How I use the new Spotlight
So. Raycast is a replacement for Apple's Spotlight, a quick search accessible anywhere in macOS with ⌘+Space. It is "extendable", in that it has an in-app extensions library which add entries which do various things. This is useful in various ways, but I mostly use it to quick-search various websites, like Kagi or MDN.
In macOS Tahoe, Apple lets you run "Shortcuts" from Spotlight. These
can
take a text input directly in Spotlight, and run basically whatever. One
decent use for this is to run something like brew update
to
update your packages.
What are "Shortcuts"?
Imagine if Scratch was integrated into your OS. You can organise blocks to make a kind of annoying form of computing. It has strange limitations.
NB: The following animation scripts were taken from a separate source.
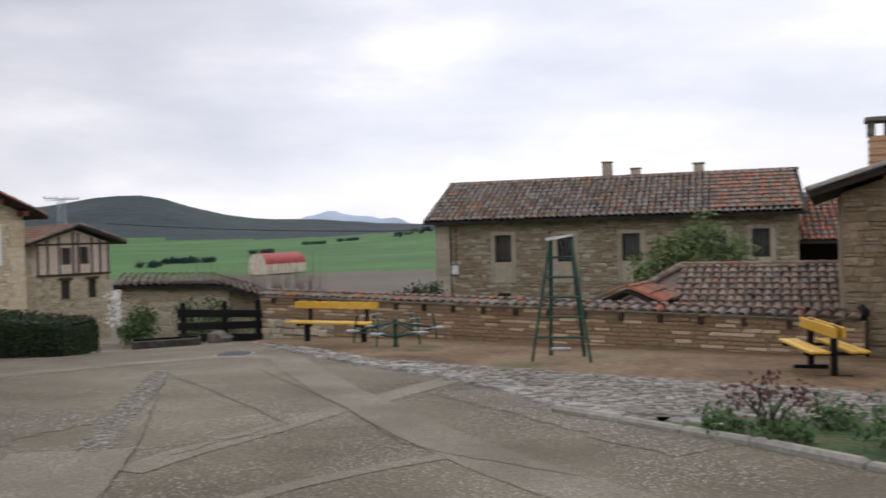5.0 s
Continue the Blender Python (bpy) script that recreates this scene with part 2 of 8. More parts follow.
M["brick_red"] = surface("red_thin_brick", [(0.36, 0.2, 0.115), (0.46, 0.275, 0.16), (0.55, 0.36, 0.22), (0.41, 0.235, 0.14), (0.61, 0.45, 0.29)], vary=0.85, grain=24, bump=0.5, stain=0.25)
M["brick_tan"] = surface("tan_thin_brick", [(0.48, 0.35, 0.215), (0.57, 0.435, 0.28), (0.62, 0.5, 0.335), (0.52, 0.385, 0.24)], vary=0.8, grain=24, bump=0.4, stain=0.2)
M["brick_mud"] = surface("weathered_ochre_brick", [(0.24, 0.155, 0.09), (0.35, 0.24, 0.145), (0.3, 0.2, 0.125)], vary=0.8, grain=20, bump=0.7, stain=0.3)
M["mortar_brick"] = surface("sandy_brick_mortar", [(0.44, 0.33, 0.215), (0.56, 0.44, 0.3)], grain=26, bump=0.4)
# tan mortar with the shadow lines between bricks put into its darker colour
M["mortar_shaded"] = surface("shaded_tan_mortar", [(0.32, 0.24, 0.155), (0.4, 0.31, 0.21)], grain=26, bump=0.4)
M["timber_black"] = surface("black_stained_timber", [(0.006, 0.0055, 0.005), (0.016, 0.0145, 0.013)], grain=30, bump=0.4, rough=0.85)
M["timber_grey"] = surface("weathered_grey_timber", [(0.12, 0.1, 0.085), (0.2, 0.17, 0.145)], grain=26, bump=0.6)
M["timber_brown"] = surface("dark_brown_timber", [(0.035, 0.02, 0.013), (0.07, 0.04, 0.026)], grain=26, bump=0.4, rough=0.65)
M["wood_red"] = surface("reddish_brown_joinery", [(0.1, 0.028, 0.016), (0.16, 0.045, 0.026)], grain=20, bump=0.2, rough=0.5)
M["paint_red"] = surface("faded_red_paint", [(0.24, 0.02, 0.02), (0.33, 0.035, 0.03)], grain=14, bump=0.2, rough=0.6)
M["mark_red"] = surface("worn_red_road_paint", [(0.33, 0.12, 0.09), (0.42, 0.15, 0.11)], grain=20, bump=0.3, stain=0.4)
M["paint_yellow"] = surface("yellow_bench_paint", [(0.62, 0.36, 0.04), (0.72, 0.45, 0.07)], grain=20, bump=0.2, rough=0.55)
M["wood_white"] = surface("white_painted_pallet_wood", [(0.72, 0.72, 0.7), (0.82, 0.82, 0.8)], grain=16, bump=0.25, stain=0.1)
M["wood_tan"] = surface("bare_pine_slats", [(0.34, 0.24, 0.14), (0.42, 0.31, 0.19)], grain=20, bump=0.3)
M["iron"] = plain("black_iron", (0.012, 0.012, 0.013), 0.5, 0.7)
M["paint_green"] = surface("dark_green_metal_paint", [(0.02, 0.06, 0.045), (0.035, 0.09, 0.07)], grain=16, bump=0.15, rough=0.5)
M["paint_teal"] = surface("teal_painted_post", [(0.03, 0.14, 0.12), (0.05, 0.2, 0.17)], grain=12, bump=0.1, rough=0.5)
M["zinc"] = surface("zinc_flashing", [(0.25, 0.28, 0.3), (0.36, 0.39, 0.41)], grain=8, bump=0.1, rough=0.5, metal=0.4)
M["white_metal"] = surface("white_lacquered_pipe", [(0.6, 0.59, 0.57), (0.72, 0.71, 0.69)], grain=6, bump=0.05, rough=0.4)
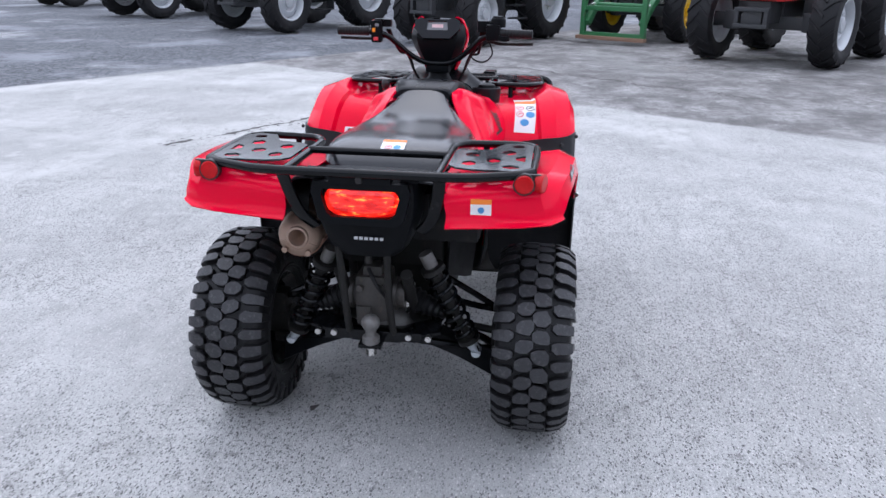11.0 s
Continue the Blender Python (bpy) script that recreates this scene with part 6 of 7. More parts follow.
def settle(ob, kind=None):
    """Lets the bodywork sit on its axles: a little back and down, mudguards spread over the tyres, a narrow headlight pod."""
    kind = kind or ob.name.split(".")[0]
    if kind in ("wheel", "suspension_arm"):
        return
    if ob.type == "MESH":
        for v in ob.data.vertices:
            x, y, z = v.co
            if kind in WIDE:
                k = max(0.0, min(1.0, (abs(y) - 0.36) / 0.17))
                k = k * k * (3 - 2 * k) * float(np.interp(x, (-0.95, -0.75, -0.5, -0.25, 0.0, 0.3, 0.7, 0.85, 0.95, 1.05), (0.006, 0.012, 0.026, 0.024, 0.012, 0.026, 0.030, 0.026, 0.010, 0.0)))
                v.co.y += math.copysign(k, y)
            if kind in ("headlight_pod", "dash"):
                v.co.y *= 0.87 * float(np.interp(x, (0.44, 0.51), (0.93, 1.0))) if kind == "headlight_pod" else 0.81
                v.co.z = 1.02 + (z - 1.02) * 0.943
                v.co.x += -0.010 - 0.1 * (x - 0.43) if kind == "headlight_pod" else 0.015
            v.co.x += float(np.interp(x, (-0.32, -0.2, 0.15, 0.36), (-0.030, 0.0, 0.0, -0.028)))
            if z > 0.3:
                v.co.z += float(np.interp(x, (-0.32, -0.2, 0.3, 0.45, 0.7, 1.0), (-0.012, 0.0, 0.0, -0.012, -0.015, -0.030)))
    for c in ob.children:
        settle(c, kind)


for c in quad.children:
    settle(c)

# ---- tractors and other machines ----
def tractor_tyre(r, w, lugs):
    bm = bmesh.new()
    h = w / 2
    rb = r * 0.94
    rim = r * 0.56
    prof = [(-h * 0.80, rim), (-h * 0.98, rim + (rb - rim) * 0.35), (-h, rim + (rb - rim) * 0.62), (-h * 0.90, rb - 0.03), (-h * 0.6, rb), (0, rb + 0.006), (h * 0.6, rb), (h * 0.90, rb - 0.03), (h, rim + (rb - rim) * 0.62), (h * 0.98, rim + (rb - rim) * 0.35), (h * 0.80, rim)]
    lathe(bm, prof, None, 48)
    for f in [f for f in bm.faces if len(f.verts) > 4]:
        bm.faces.remove(f)
    tread = bmesh.new()
    for i in range(lugs):
        for s in (1, -1):
            a0 = math.tau * (i + (0.5 if s < 0 else 0)) / lugs
            rows = []
            for u, da, rr in ((-0.04, 0.0, rb - 0.01), (0.50, 0.16 * 18 / lugs, rb - 0.01), (0.93, 0.28 * 18 / lugs, rb - 0.045), (1.0, 0.32 * 18 / lugs, rim + (rb - rim) * 0.66)):
                wd = 0.030 / r * (1.25 if u > 0.6 else 1.0)
                up = r * 0.062 if u < 0.98 else 0.012
                q = [Vector((rad * math.cos(a0 + da + e), s * h * u, rad * math.sin(a0 + da + e))) for e, rad in ((-wd, rr), (wd, rr), (wd * 0.75, rr + up), (-wd * 0.75, rr + up))]
                rows.append([tread.verts.new(p) for p in q])
            for a, b in zip(rows, rows[1:]):
                for j in range(4):
                    tread.faces.new((a[j], a[(j + 1) % 4], b[(j + 1) % 4], b[j]))
            tread.faces.new(rows[0])
            tread.faces.new(rows[-1][::-1])
    return bm, tread


def tractor_rim(r, w):
    bm = bmesh.new()
    h, q = w / 2, r * 0.56
    lathe(bm, [(h * 0.80, q + 0.02), (h * 0.84, q), (h * 0.70, q - 0.03), (h * 0.2, q - 0.05), (-h * 0.7, q - 0.04), (-h * 0.84, q), (-h * 0.8, q + 0.02), (-h * 0.6, q - 0.02), (h * 0.1, q - 0.03)], None, 40, True)
    lathe(bm, [(h * 0.1, q - 0.04), (h * 0.28, q * 0.80), (h * 0.45, q * 0.52), (h * 0.40, q * 0.48), (h * 0.40, q * 0.30), (h * 0.62, q * 0.28), (h * 0.66, q * 0.22), (h * 0.66, 0.01)], None, 32)
    for i in range(8):
        a = math.tau * i / 8
        p = Vector((q * 0.40 * math.cos(a), h * 0.38, q * 0.40 * math.sin(a)))
        sweep(bm, [p, p + Vector((0, h * 0.12, 0))], ring(0.018, 6))
    return bm


WHEELS = {}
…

One neat thing is that you can bind a shortcut to a.... shortcut? Like, they
call this "Quick Keys", but it's like a shortcut alias. If I want to search
Kagi, I can make a kg
alias, then kg↩︎Foo to search
"Foo" on Kagi.

That's basically it. Shortcuts are kind of fun to make, but can be a bit
infuriating if you don't know how to use the esoteric blocks. On macOS, you
can at least fall back to sh
, or a scripting language like
Python.


This kinda works for me. There's definitely more that Raycast can do that Shortcuts can't right now, but it's pretty decent right now! Definitely enough for me to stop using it. Your use case is probably different, though. I know a lot of people would hate a workflow like this, and prefer to use the browser and/or the CLI.